こっちで売ってる卵、高級スーパーはもちろん、大衆的なところでもコープでも全部 Free Range Egg、つまりは平飼い卵(ケージ内ではなく放し飼いの鶏の卵)になっている。

アニマルライツについては本筋と大幅に逸れるので言及しないけれど、ぼくは平飼い卵は主流にはならないだろうと思っていた。もちろん、みんな口では「動物の権利も守られるべきだ」みたいなこと言えるけれど、それに行動が伴うかどうかは別だ。

この平飼い卵の場合、圧倒的多数の消費者がアニマルライツ分の値上げを負担できるかがポイントなんだけれど、現実的に考えて無理があると思っていた。だって社会は保守が多いのだし、アニマルライツを掲げて実際に自分でも行動を起こせる(値上げ負担できる)人間が多数派だなんて想像できなかったから。過半数以上の消費者が値上げ負担できないと、卵業者は(採算が合うと判断しないと)平飼いにするインセンティブが生まれないのでいつまでも平飼いが普及することない、現実は変わらない。

けど、ここイギリスでは (少なくともブライトンでは)、平飼いが普通になっている。故に驚いた。値上げ受け入れたんだと。具体的な転換点は知らない。だってぼくはスーパーを何店舗か観察しただけだから。それでも社会はこうやって変わるんだなというのを見た気がして、こういう成功体験を持っていたり、成功事例を知っていると、「社会はこうあるべきだ」と思う人たちをデモへ向かわせ、それに共感する人が多ければ実際に社会を変える大きなムーブメントになるのだと実感した。

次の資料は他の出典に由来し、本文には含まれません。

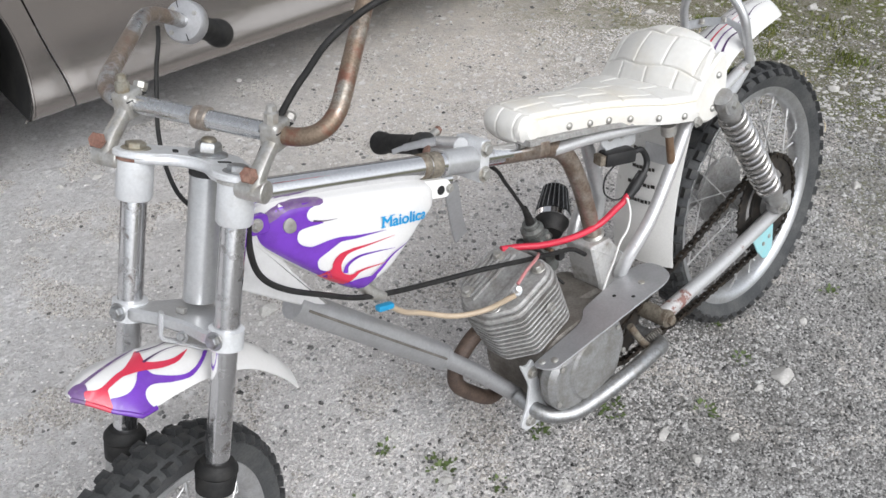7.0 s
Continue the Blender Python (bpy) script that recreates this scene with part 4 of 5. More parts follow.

言葉でどう表現して良いのかわからないけれど、それまでフィクションだと思っていたことがノンフィクションですよ、現実ですよと教えられたような、実際に起こっているからこそ圧倒的に説得力があるというか、ぼくが現実主義という言葉を使うとき、それは期待値は小さいですというニュアンスが込められているのだけど、条件次第ではもっと期待して良いのかも、そして人によって(その人の経験値の有無、幅によって)期待値にかなりバラつきがあるから当てにならないなと思ったweek3。